Additional scrutiny around market makers
Ormu also raised concerns about token transfers to market makers, saying 5.5% of VVV supply was sent to Wintermute and Kbit. On the surface, that claim does not necessarily contradict Venice’s published tokenomics, which indicated that 10% of supply would be allocated to market makers. But Ormu’s criticism focuses less on the existence of the allocation and more on how the tokens were allegedly used.
He claimed that Wintermute sold tokens before any centralized exchange listing had gone live, arguing that there was effectively no market to make at that stage and that the activity looked more like pre-listing distribution into decentralized venues. If true, critics say that would blur the line between liquidity provisioning and directional selling during the most fragile phase of price discovery.
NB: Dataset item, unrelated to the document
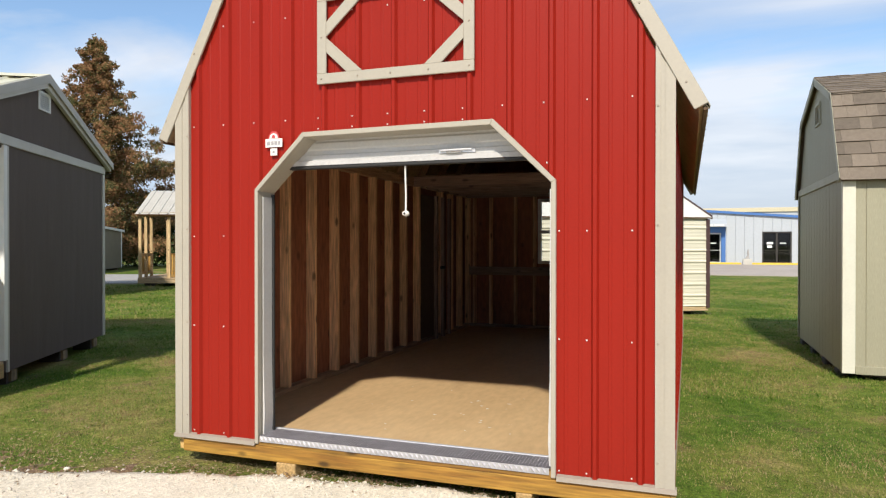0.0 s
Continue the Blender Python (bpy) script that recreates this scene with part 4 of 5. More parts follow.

Still, the article does not present an independent adjudication of those claims. What it does show is that the controversy hinges on interpretation: one side sees disclosed operational allocations moving through expected channels, while the other sees those same flows as evidence of insiders and counterparties extracting value before the broader market understood what was happening.
Transparency onchain does not always settle perception
Voorhees’ response emphasizes a point many crypto builders make during token disputes: if addresses are public and transfers are visible onchain, then the market has the information it needs. But transparency alone does not eliminate criticism. In practice, investors often distinguish between data being technically available and risks being clearly understood in real time, especially during volatile launches when most participants are reacting to momentum rather than parsing wallet histories.
That gap between disclosure and comprehension is at the heart of the VVV backlash. Analysts like Ormu suggest that ordinary buyers may not have appreciated how much immediate sell pressure could emerge from wallets connected to the project or from entities receiving allocations intended for market structure purposes.
A broader warning for AI-token launches
The Venice episode lands at a time when exchanges and onchain venues are processing an overwhelming number of new token listings. Ormu reportedly extended his criticism to Coinbase, questioning how quickly tokens with complex or controversial launch dynamics can make it onto major venues. The implication is that rapid listing pipelines may leave less room for detailed scrutiny of allocation behavior and insider incentives.
For the broader market, the takeaway is less about one project and more about recurring launch risks in crypto. When teams disclose unlocked supply, market-maker allocations, and vesting structures, that may satisfy formal transparency expectations. But if meaningful selling appears immediately and price collapses soon after, retail traders often conclude that the spirit of fair distribution was violated regardless of what was written in the tokenomics post.
For now, the facts available publicly are these: wallets identified by an onchain analyst sold large amounts of VVV after launch; the token suffered a steep decline from its early highs; and Venice’s founder maintains that the relevant allocations and sale capacity were disclosed beforehand. Whether the market sees that as adequate transparency or as insufficient protection for buyers will likely determine how this launch is remembered.